TASK INSTRUCTIONS
Render the material again word for word, skipping the pictures in it.

COLLECTED DATA
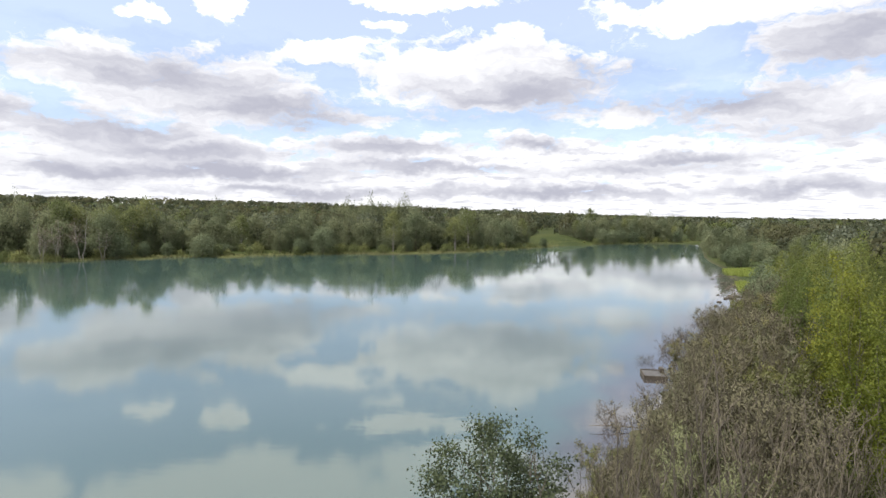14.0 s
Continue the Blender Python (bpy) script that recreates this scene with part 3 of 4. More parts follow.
# the big trees at the end of the meadow
def big_trees():
    lab = "tall bushy poplar tree with dense grey-green leaves"
    for k, (x, y, h, r, n) in enumerate([
            (9.8, 28.8, 12.2, 2.2, 30000), (12.0, 29.6, 11.6, 2.0, 24000), (14.2, 28.8, 12.6, 2.1, 26000), (16.0, 30.2, 11.0, 1.8, 20000), (17.3, 28.8, 9.4, 1.6, 14000),
            (7.8, 28.4, 10.3, 1.8, 23000), (10.9, 26.4, 8.4, 2.1, 20000), (13.6, 26.6, 8.0, 2.1, 16000), (16.0, 27.4, 7.2, 1.8, 14000)]):
        loose = k in (2, 3, 4)                            # open crowns with sky between the plumes
        lobes = plume_lobes(np.random.default_rng(60 + k), h, r * 1.15, 0.2, 12 if loose else 9)
        if loose:
            lobes[:, 3:5] *= 0.52
        else:
            lobes[:, 3:5] *= 1.04
        t = lobed_tree("poplar_tree", 30 + k, h, lobes, 0.088, int(n * (1.15 if loose else 2.0)), M_WILLOW if k == 5 else M_POPLAR, M_BARK, 0.10, 3, 0.6, True, 0.85, 0.35, 9)
        tagged(stand(t, x, y, 40 * k), lab, "tree", "poplars at the end of the meadow")
    t = grow_tree("willow_tree", 41, 6.9, 1.9, 0.06, 0.075, 46000, M_WILLOW, M_BARK, 5, 60, 0.2, 0.11, 0.45, 0.8, 0.35, 0.3, 0.32, 0.2, 0.12, True)
    tagged(stand(t, 5.7, 29.4), "silvery grey willow tree beside the poplars", "tree")
    a = grow_tree("willow_tree", 43, 6.0, 2.0, 0.04, 0.08, 24000, M_WILLOW, M_BARK, 4, 36, 0.3, 0.09, 0.45, 0.7, 0.4, 0.3, 0.32, 0.1, 0.10, True)
    tagged(stand(a, 7.0, 25.4), "bushy grey-green willow in front of the poplars", "tree")
    again(a, 10.0, 24.2, 120, 0.85)
    again(a, 13.6, 25.0, 200, 0.9)
    again(a, 4.9, 27.2, 250, 0.75)
    far = lobed_tree("maple_tree", 47, 6.4, round_lobes(np.random.default_rng(47), 6.4, 3.3, 0.2, 16), 0.17, 9000, M_MAPLE, M_BARK, 0.1, 2)
    tagged(stand(far, 24.5, 33), "fresh green bushy tree at the edge of the meadow", "tree", "green trees behind the meadow")
    for x, y, rz, s in [(29, 36, 50, 1.0), (34, 33, 120, 0.95), (26, 42, 200, 1.15), (22, 36, 280, 0.9), (40, 30, 10, 1.0), (46, 24, 80, 1.1)]:
        again(far, x, y, rz, s)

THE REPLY
14.0 s
Continue the Blender Python (bpy) script that recreates this scene with part 3 of 4. More parts follow.
# the big trees at the end of the meadow
def big_trees():
    lab = "tall bushy poplar tree with dense grey-green leaves"
    for k, (x, y, h, r, n) in enumerate([
            (9.8, 28.8, 12.2, 2.2, 30000), (12.0, 29.6, 11.6, 2.0, 24000), (14.2, 28.8, 12.6, 2.1, 26000), (16.0, 30.2, 11.0, 1.8, 20000), (17.3, 28.8, 9.4, 1.6, 14000),
            (7.8, 28.4, 10.3, 1.8, 23000), (10.9, 26.4, 8.4, 2.1, 20000), (13.6, 26.6, 8.0, 2.1, 16000), (16.0, 27.4, 7.2, 1.8, 14000)]):
        loose = k in (2, 3, 4)                            # open crowns with sky between the plumes
        lobes = plume_lobes(np.random.default_rng(60 + k), h, r * 1.15, 0.2, 12 if loose else 9)
        if loose:
            lobes[:, 3:5] *= 0.52
        else:
            lobes[:, 3:5] *= 1.04
        t = lobed_tree("poplar_tree", 30 + k, h, lobes, 0.088, int(n * (1.15 if loose else 2.0)), M_WILLOW if k == 5 else M_POPLAR, M_BARK, 0.10, 3, 0.6, True, 0.85, 0.35, 9)
        tagged(stand(t, x, y, 40 * k), lab, "tree", "poplars at the end of the meadow")
    t = grow_tree("willow_tree", 41, 6.9, 1.9, 0.06, 0.075, 46000, M_WILLOW, M_BARK, 5, 60, 0.2, 0.11, 0.45, 0.8, 0.35, 0.3, 0.32, 0.2, 0.12, True)
    tagged(stand(t, 5.7, 29.4), "silvery grey willow tree beside the poplars", "tree")
    a = grow_tree("willow_tree", 43, 6.0, 2.0, 0.04, 0.08, 24000, M_WILLOW, M_BARK, 4, 36, 0.3, 0.09, 0.45, 0.7, 0.4, 0.3, 0.32, 0.1, 0.10, True)
    tagged(stand(a, 7.0, 25.4), "bushy grey-green willow in front of the poplars", "tree")
    again(a, 10.0, 24.2, 120, 0.85)
    again(a, 13.6, 25.0, 200, 0.9)
    again(a, 4.9, 27.2, 250, 0.75)
    far = lobed_tree("maple_tree", 47, 6.4, round_lobes(np.random.default_rng(47), 6.4, 3.3, 0.2, 16), 0.17, 9000, M_MAPLE, M_BARK, 0.1, 2)
    tagged(stand(far, 24.5, 33), "fresh green bushy tree at the edge of the meadow", "tree", "green trees behind the meadow")
    for x, y, rz, s in [(29, 36, 50, 1.0), (34, 33, 120, 0.95), (26, 42, 200, 1.15), (22, 36, 280, 0.9), (40, 30, 10, 1.0), (46, 24, 80, 1.1)]:
        again(far, x, y, rz, s)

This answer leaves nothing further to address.